You are invited to – occasionally, or continuously – find ways to

allow the ball to participate in the sound piece.

 

As you let the ball roll, scrape, tap, or shake,

its movements might be audible only to yourself as you hold it up to your ear,

or heard by others from inside something (eg a cup),

or heard from where it moves in the room.

 

At some point, you may decide to keep the clay (in some shape or form)

Or, if you decide to give it back, it will be returned to where it came from. “

 


Sonic Stories from East Suffolk

Guildhall School of Music & Drama, “Reflective Conservatoire” Conference, 2018

Sound installation piece for seated audience with text video. Recordings of ‘ritualised’ sound-making in the East Suffolk landscape was interspersed with conversation and landscape recording.

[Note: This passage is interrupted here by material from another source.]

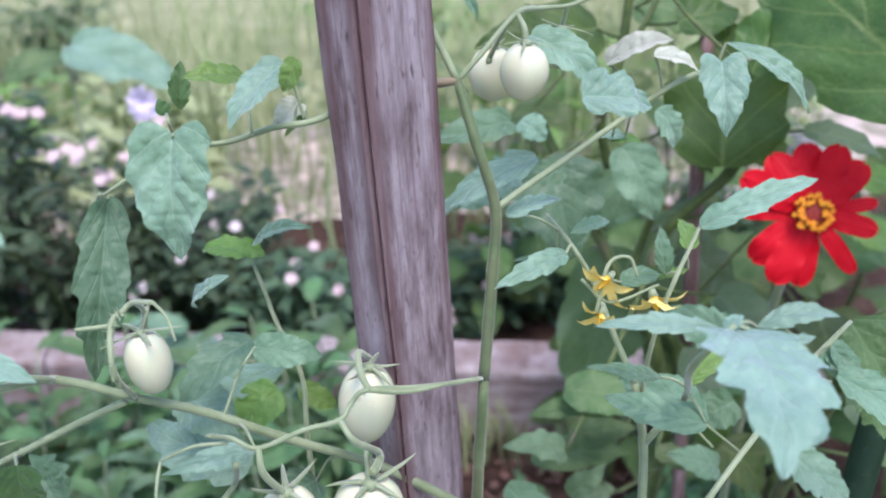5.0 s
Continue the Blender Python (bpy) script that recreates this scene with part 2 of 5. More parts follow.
def green_pole_material():
    k = Mat("dark green plastic coating")
    obj = k.coords("Object")
    col = k.ramp(k.noise(obj, 40, 5), (0.3, (0.008, 0.026, 0.014)), (0.7, (0.014, 0.042, 0.023)))
    col = k.mix(k.math("MULTIPLY", k.math("GREATER_THAN", k.noise(obj, 160, 4), 0.63), 0.25), col, (0.04, 0.06, 0.05))
    k.bump(k.noise(obj, 260, 3), 0.25, 0.0006)
    return k.done(col, 0.5, Specular_IOR_Level=0.2)


POLE_GREEN = green_pole_material()


def soil_material():
    k = Mat("bed soil")
    obj = k.coords("Object")
    col = k.ramp(k.noise(obj, 14, 8, 0.7), (0.3, (0.030, 0.018, 0.014)), (0.55, (0.10, 0.058, 0.045)), (0.75, (0.19, 0.12, 0.10)))
    k.bump(k.noise(obj, 60, 6, 0.7), 0.9, 0.02)
    return k.done(col, 0.95, Specular_IOR_Level=0.15)


def lawn_material():
    k = Mat("sunlit lawn")
    obj = k.coords("Object")
    a = k.noise(obj, 2.2, 5)
    b = k.noise(obj, 60, 5)
    col = k.ramp(k.math("ADD", k.math("MULTIPLY", a, 0.6), k.math("MULTIPLY", b, 0.4)), (0.35, (0.20, 0.235, 0.11)), (0.65, (0.46, 0.46, 0.28)))
    k.bump(b, 0.8, 0.03)
    return k.done(col, 0.9, Specular_IOR_Level=0.2)


SOIL, LAWN = soil_material(), lawn_material()
GRAVEL = plain("pinkish gravel and petals", (0.13, 0.15, 0.075), (0.72, 0.585, 0.545), 13, 0.9, 0.8, 0.015)
GRASS = leaf_material("tall grass blade", (0.29, 0.355, 0.165), (0.42, 0.475, 0.265), (0.44, 0.52, 0.32), 2.0, 0.5, 0.15, 0.2, 0.3)
CHIP = plain("bark chip", (0.07, 0.035, 0.025), (0.20, 0.11, 0.09), 60, 0.9)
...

Before the sound piece was played, I offered each audience member to select a stone sourced from the sites of the recordings. The holding of the stone brought the audience into an embodied, multi-sensual relationship with the sound-making in the recordings, and the text on the video. The intention was to prepare and engage the audience as active listeners. The dynamics between text, spoken word in the sound piece, and surround sound design were further intended to invoke a sense of enquiry in the audience.